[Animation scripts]

╭──

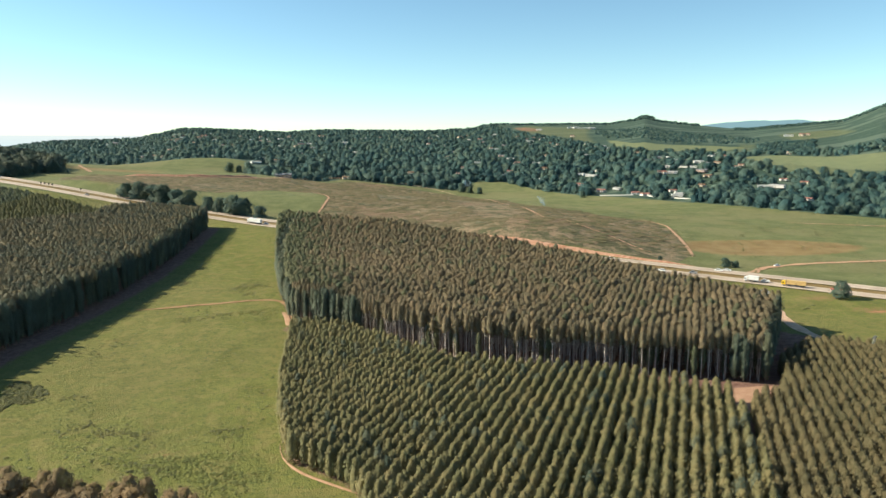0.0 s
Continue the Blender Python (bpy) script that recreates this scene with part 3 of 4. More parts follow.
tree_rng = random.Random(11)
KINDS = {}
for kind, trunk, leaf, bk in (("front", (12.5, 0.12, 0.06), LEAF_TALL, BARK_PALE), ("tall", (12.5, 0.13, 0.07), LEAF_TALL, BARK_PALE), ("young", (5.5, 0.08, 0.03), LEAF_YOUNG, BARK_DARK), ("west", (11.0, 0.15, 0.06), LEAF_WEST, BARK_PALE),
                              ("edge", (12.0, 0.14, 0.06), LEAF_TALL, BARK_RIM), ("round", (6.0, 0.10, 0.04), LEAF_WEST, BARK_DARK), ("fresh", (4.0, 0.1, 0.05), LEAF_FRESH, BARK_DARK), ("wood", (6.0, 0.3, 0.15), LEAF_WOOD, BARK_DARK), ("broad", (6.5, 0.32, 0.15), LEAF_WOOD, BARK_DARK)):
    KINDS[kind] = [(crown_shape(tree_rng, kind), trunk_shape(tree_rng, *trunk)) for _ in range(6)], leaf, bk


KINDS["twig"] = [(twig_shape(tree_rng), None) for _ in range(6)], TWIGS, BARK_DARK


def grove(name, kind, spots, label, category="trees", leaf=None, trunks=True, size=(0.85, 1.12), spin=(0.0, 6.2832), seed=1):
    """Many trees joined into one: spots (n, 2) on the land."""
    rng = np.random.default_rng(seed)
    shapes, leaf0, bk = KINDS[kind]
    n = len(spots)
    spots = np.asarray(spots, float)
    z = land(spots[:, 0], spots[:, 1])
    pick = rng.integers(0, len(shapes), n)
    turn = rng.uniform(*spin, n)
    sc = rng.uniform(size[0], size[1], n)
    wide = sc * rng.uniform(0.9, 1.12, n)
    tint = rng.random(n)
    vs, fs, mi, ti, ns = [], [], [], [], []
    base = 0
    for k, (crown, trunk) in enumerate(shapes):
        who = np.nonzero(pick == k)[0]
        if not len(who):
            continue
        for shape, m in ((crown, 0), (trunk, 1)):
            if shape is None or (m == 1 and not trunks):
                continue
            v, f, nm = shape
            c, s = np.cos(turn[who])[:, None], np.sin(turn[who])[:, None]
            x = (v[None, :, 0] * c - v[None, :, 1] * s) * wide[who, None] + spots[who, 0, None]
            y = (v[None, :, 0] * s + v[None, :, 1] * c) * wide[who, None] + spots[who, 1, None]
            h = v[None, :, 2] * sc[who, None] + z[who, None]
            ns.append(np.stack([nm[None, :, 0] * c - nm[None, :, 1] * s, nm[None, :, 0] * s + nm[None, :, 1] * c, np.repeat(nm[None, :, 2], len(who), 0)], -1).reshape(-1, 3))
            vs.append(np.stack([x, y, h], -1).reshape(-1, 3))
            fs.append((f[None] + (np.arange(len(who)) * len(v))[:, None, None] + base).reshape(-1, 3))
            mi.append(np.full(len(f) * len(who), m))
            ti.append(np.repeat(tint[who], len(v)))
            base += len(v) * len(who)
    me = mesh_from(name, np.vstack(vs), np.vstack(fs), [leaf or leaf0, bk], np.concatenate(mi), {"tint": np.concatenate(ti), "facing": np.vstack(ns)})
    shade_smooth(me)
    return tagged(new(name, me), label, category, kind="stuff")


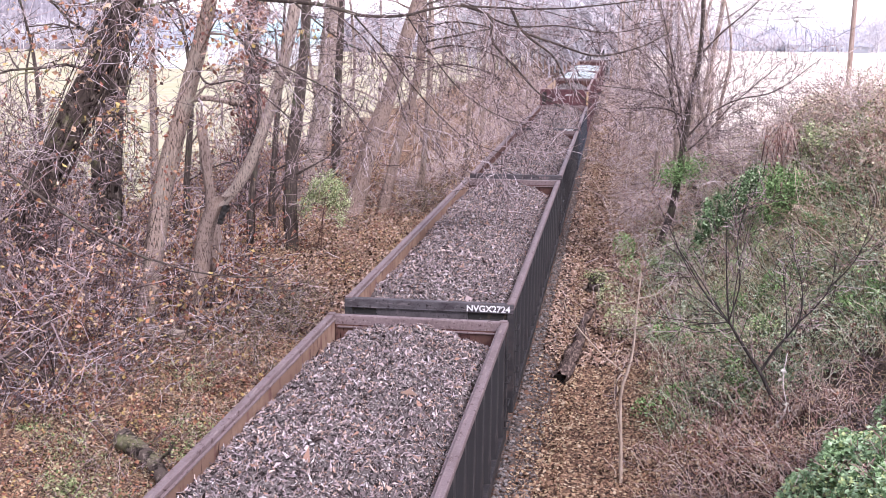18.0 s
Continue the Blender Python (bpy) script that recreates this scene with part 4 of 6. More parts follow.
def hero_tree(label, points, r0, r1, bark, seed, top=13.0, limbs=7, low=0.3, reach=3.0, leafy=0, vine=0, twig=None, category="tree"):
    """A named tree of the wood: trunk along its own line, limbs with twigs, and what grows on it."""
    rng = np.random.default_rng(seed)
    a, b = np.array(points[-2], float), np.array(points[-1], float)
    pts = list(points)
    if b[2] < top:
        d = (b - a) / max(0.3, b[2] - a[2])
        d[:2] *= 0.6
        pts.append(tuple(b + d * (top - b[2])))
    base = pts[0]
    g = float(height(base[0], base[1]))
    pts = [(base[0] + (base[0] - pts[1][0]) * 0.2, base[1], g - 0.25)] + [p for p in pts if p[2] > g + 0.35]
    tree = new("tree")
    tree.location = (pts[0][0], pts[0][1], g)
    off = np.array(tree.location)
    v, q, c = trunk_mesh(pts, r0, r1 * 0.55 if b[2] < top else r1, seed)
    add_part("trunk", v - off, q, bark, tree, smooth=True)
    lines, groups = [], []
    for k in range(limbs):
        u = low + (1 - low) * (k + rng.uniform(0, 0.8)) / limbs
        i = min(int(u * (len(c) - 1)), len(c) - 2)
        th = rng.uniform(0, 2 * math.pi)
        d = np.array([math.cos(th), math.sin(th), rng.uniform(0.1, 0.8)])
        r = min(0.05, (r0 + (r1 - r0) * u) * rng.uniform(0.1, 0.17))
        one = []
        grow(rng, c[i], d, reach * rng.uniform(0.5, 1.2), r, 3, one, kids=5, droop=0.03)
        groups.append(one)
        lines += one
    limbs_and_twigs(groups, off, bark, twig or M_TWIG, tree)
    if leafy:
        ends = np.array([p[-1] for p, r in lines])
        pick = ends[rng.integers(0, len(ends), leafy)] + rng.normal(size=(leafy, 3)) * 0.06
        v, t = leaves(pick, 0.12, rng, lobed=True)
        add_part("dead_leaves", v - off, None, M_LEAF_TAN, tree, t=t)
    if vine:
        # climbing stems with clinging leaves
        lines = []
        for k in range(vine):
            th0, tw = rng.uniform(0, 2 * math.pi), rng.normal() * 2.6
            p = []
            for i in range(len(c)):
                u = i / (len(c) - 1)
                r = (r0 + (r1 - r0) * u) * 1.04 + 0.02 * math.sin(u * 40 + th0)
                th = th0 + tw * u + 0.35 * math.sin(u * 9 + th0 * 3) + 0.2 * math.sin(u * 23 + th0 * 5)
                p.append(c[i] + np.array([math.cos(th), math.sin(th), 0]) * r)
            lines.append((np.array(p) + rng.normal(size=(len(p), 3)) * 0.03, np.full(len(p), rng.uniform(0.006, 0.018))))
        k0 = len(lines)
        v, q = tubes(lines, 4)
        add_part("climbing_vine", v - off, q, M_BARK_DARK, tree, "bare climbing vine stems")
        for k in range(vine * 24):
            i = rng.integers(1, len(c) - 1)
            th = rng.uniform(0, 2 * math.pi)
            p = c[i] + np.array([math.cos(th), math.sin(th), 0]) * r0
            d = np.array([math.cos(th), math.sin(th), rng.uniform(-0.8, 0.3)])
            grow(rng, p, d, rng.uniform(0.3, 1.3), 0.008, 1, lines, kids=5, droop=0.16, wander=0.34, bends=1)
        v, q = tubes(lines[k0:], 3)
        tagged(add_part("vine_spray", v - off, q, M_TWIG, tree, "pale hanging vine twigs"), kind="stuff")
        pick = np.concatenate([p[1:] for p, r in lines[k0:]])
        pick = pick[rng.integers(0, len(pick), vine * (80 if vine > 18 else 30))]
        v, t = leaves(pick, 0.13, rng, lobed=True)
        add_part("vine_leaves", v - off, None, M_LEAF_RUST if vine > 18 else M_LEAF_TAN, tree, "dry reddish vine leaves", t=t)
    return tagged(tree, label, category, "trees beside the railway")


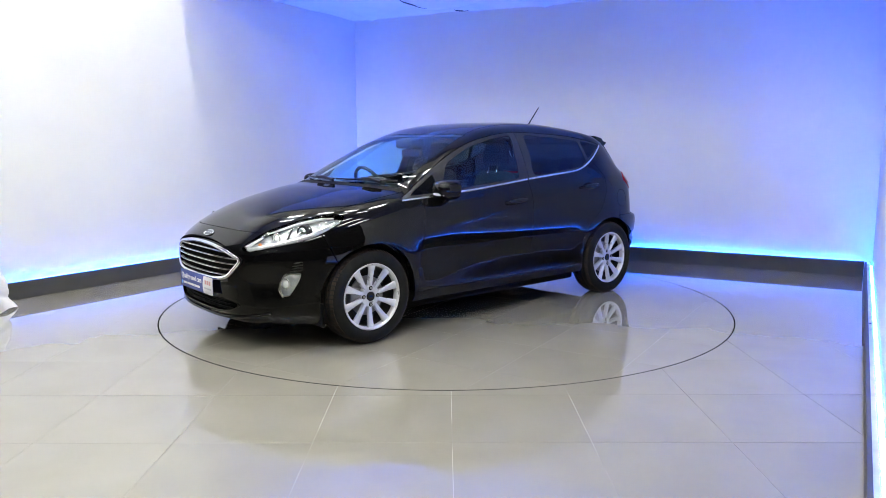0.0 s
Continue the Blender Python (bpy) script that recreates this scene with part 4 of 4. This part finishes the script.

╰──

PROBLEM DETAILS
Reproduce the material above in full, exactly, with no images.

SOLUTION TO THIS EXERCISE
0.0 s
Continue the Blender Python (bpy) script that recreates this scene with part 3 of 4. More parts follow.
tree_rng = random.Random(11)
KINDS = {}
for kind, trunk, leaf, bk in (("front", (12.5, 0.12, 0.06), LEAF_TALL, BARK_PALE), ("tall", (12.5, 0.13, 0.07), LEAF_TALL, BARK_PALE), ("young", (5.5, 0.08, 0.03), LEAF_YOUNG, BARK_DARK), ("west", (11.0, 0.15, 0.06), LEAF_WEST, BARK_PALE),
                              ("edge", (12.0, 0.14, 0.06), LEAF_TALL, BARK_RIM), ("round", (6.0, 0.10, 0.04), LEAF_WEST, BARK_DARK), ("fresh", (4.0, 0.1, 0.05), LEAF_FRESH, BARK_DARK), ("wood", (6.0, 0.3, 0.15), LEAF_WOOD, BARK_DARK), ("broad", (6.5, 0.32, 0.15), LEAF_WOOD, BARK_DARK)):
    KINDS[kind] = [(crown_shape(tree_rng, kind), trunk_shape(tree_rng, *trunk)) for _ in range(6)], leaf, bk


KINDS["twig"] = [(twig_shape(tree_rng), None) for _ in range(6)], TWIGS, BARK_DARK


def grove(name, kind, spots, label, category="trees", leaf=None, trunks=True, size=(0.85, 1.12), spin=(0.0, 6.2832), seed=1):
    """Many trees joined into one: spots (n, 2) on the land."""
    rng = np.random.default_rng(seed)
    shapes, leaf0, bk = KINDS[kind]
    n = len(spots)
    spots = np.asarray(spots, float)
    z = land(spots[:, 0], spots[:, 1])
    pick = rng.integers(0, len(shapes), n)
    turn = rng.uniform(*spin, n)
    sc = rng.uniform(size[0], size[1], n)
    wide = sc * rng.uniform(0.9, 1.12, n)
    tint = rng.random(n)
    vs, fs, mi, ti, ns = [], [], [], [], []
    base = 0
    for k, (crown, trunk) in enumerate(shapes):
        who = np.nonzero(pick == k)[0]
        if not len(who):
            continue
        for shape, m in ((crown, 0), (trunk, 1)):
            if shape is None or (m == 1 and not trunks):
                continue
            v, f, nm = shape
            c, s = np.cos(turn[who])[:, None], np.sin(turn[who])[:, None]
            x = (v[None, :, 0] * c - v[None, :, 1] * s) * wide[who, None] + spots[who, 0, None]
            y = (v[None, :, 0] * s + v[None, :, 1] * c) * wide[who, None] + spots[who, 1, None]
            h = v[None, :, 2] * sc[who, None] + z[who, None]
            ns.append(np.stack([nm[None, :, 0] * c - nm[None, :, 1] * s, nm[None, :, 0] * s + nm[None, :, 1] * c, np.repeat(nm[None, :, 2], len(who), 0)], -1).reshape(-1, 3))
            vs.append(np.stack([x, y, h], -1).reshape(-1, 3))
            fs.append((f[None] + (np.arange(len(who)) * len(v))[:, None, None] + base).reshape(-1, 3))
            mi.append(np.full(len(f) * len(who), m))
            ti.append(np.repeat(tint[who], len(v)))
            base += len(v) * len(who)
    me = mesh_from(name, np.vstack(vs), np.vstack(fs), [leaf or leaf0, bk], np.concatenate(mi), {"tint": np.concatenate(ti), "facing": np.vstack(ns)})
    shade_smooth(me)
    return tagged(new(name, me), label, category, kind="stuff")


18.0 s
Continue the Blender Python (bpy) script that recreates this scene with part 4 of 6. More parts follow.
def hero_tree(label, points, r0, r1, bark, seed, top=13.0, limbs=7, low=0.3, reach=3.0, leafy=0, vine=0, twig=None, category="tree"):
    """A named tree of the wood: trunk along its own line, limbs with twigs, and what grows on it."""
    rng = np.random.default_rng(seed)
    a, b = np.array(points[-2], float), np.array(points[-1], float)
    pts = list(points)
    if b[2] < top:
        d = (b - a) / max(0.3, b[2] - a[2])
        d[:2] *= 0.6
        pts.append(tuple(b + d * (top - b[2])))
    base = pts[0]
    g = float(height(base[0], base[1]))
    pts = [(base[0] + (base[0] - pts[1][0]) * 0.2, base[1], g - 0.25)] + [p for p in pts if p[2] > g + 0.35]
    tree = new("tree")
    tree.location = (pts[0][0], pts[0][1], g)
    off = np.array(tree.location)
    v, q, c = trunk_mesh(pts, r0, r1 * 0.55 if b[2] < top else r1, seed)
    add_part("trunk", v - off, q, bark, tree, smooth=True)
    lines, groups = [], []
    for k in range(limbs):
        u = low + (1 - low) * (k + rng.uniform(0, 0.8)) / limbs
        i = min(int(u * (len(c) - 1)), len(c) - 2)
        th = rng.uniform(0, 2 * math.pi)
        d = np.array([math.cos(th), math.sin(th), rng.uniform(0.1, 0.8)])
        r = min(0.05, (r0 + (r1 - r0) * u) * rng.uniform(0.1, 0.17))
        one = []
        grow(rng, c[i], d, reach * rng.uniform(0.5, 1.2), r, 3, one, kids=5, droop=0.03)
        groups.append(one)
        lines += one
    limbs_and_twigs(groups, off, bark, twig or M_TWIG, tree)
    if leafy:
        ends = np.array([p[-1] for p, r in lines])
        pick = ends[rng.integers(0, len(ends), leafy)] + rng.normal(size=(leafy, 3)) * 0.06
        v, t = leaves(pick, 0.12, rng, lobed=True)
        add_part("dead_leaves", v - off, None, M_LEAF_TAN, tree, t=t)
    if vine:
        # climbing stems with clinging leaves
        lines = []
        for k in range(vine):
            th0, tw = rng.uniform(0, 2 * math.pi), rng.normal() * 2.6
            p = []
            for i in range(len(c)):
                u = i / (len(c) - 1)
                r = (r0 + (r1 - r0) * u) * 1.04 + 0.02 * math.sin(u * 40 + th0)
                th = th0 + tw * u + 0.35 * math.sin(u * 9 + th0 * 3) + 0.2 * math.sin(u * 23 + th0 * 5)
                p.append(c[i] + np.array([math.cos(th), math.sin(th), 0]) * r)
            lines.append((np.array(p) + rng.normal(size=(len(p), 3)) * 0.03, np.full(len(p), rng.uniform(0.006, 0.018))))
        k0 = len(lines)
        v, q = tubes(lines, 4)
        add_part("climbing_vine", v - off, q, M_BARK_DARK, tree, "bare climbing vine stems")
        for k in range(vine * 24):
            i = rng.integers(1, len(c) - 1)
            th = rng.uniform(0, 2 * math.pi)
            p = c[i] + np.array([math.cos(th), math.sin(th), 0]) * r0
            d = np.array([math.cos(th), math.sin(th), rng.uniform(-0.8, 0.3)])
            grow(rng, p, d, rng.uniform(0.3, 1.3), 0.008, 1, lines, kids=5, droop=0.16, wander=0.34, bends=1)
        v, q = tubes(lines[k0:], 3)
        tagged(add_part("vine_spray", v - off, q, M_TWIG, tree, "pale hanging vine twigs"), kind="stuff")
        pick = np.concatenate([p[1:] for p, r in lines[k0:]])
        pick = pick[rng.integers(0, len(pick), vine * (80 if vine > 18 else 30))]
        v, t = leaves(pick, 0.13, rng, lobed=True)
        add_part("vine_leaves", v - off, None, M_LEAF_RUST if vine > 18 else M_LEAF_TAN, tree, "dry reddish vine leaves", t=t)
    return tagged(tree, label, category, "trees beside the railway")


0.0 s
Continue the Blender Python (bpy) script that recreates this scene with part 4 of 4. This part finishes the script.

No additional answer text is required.